UC San Diego Computer Scientists Propose New Data Center Architecture Based on Commodity Network Elements
University of California, San Diego (08/20/08) Fox, Tiffany
University of California, San Diego (UCSD) computer scientists have proposed a new way of building data centers that could lower costs and provide more computing capability for end users. UCSD professor Amin Vahdat’s paper, “A Scalable Commodity Data Center Network Architecture,” was presented at the annual ACM SIGCOMM meeting in Seattle. “Large companies are putting together server farms of tens of thousands of computers–even approaching 100-thousand–and the big challenge is to interconnect all these computers so that they can talk to each other as quickly as possible, without incurring significant costs,” Vahdat says. “We are proposing a new topology for Ethernet data center connectivity.” The research addresses problems inherent in modern data center networks with large-scale computation or storage requirements.

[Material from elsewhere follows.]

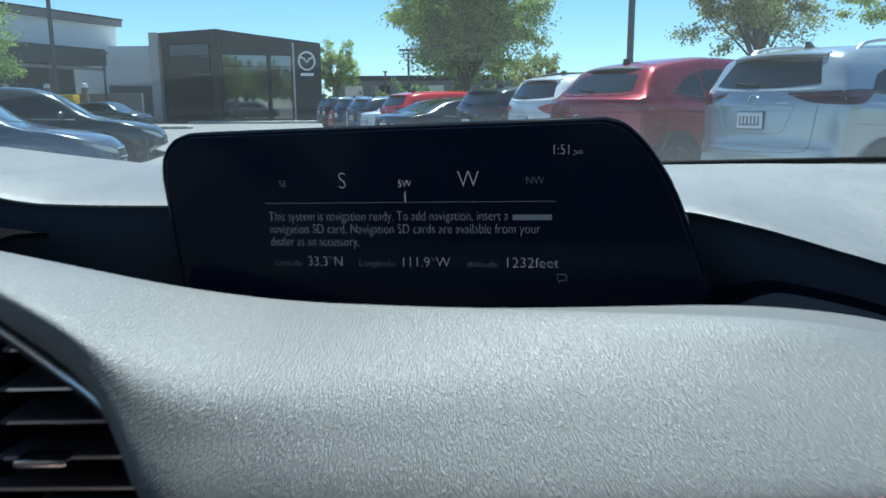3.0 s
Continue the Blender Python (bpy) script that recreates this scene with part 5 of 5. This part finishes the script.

Vahdat say the work addresses the problem of data center network connectivity in a world where consolidation is increasingly common in data centers. The UCSD researchers propose creating a data center that has scalable interconnection bandwidth, making it possible for an arbitrary host in the data center to communicate with any other host in the network at the full bandwidth of its local network interface. The approach requires no modifications to end-host network interfaces, operating systems, or applications, and is backward compatible with Ethernet, IP, and TCP.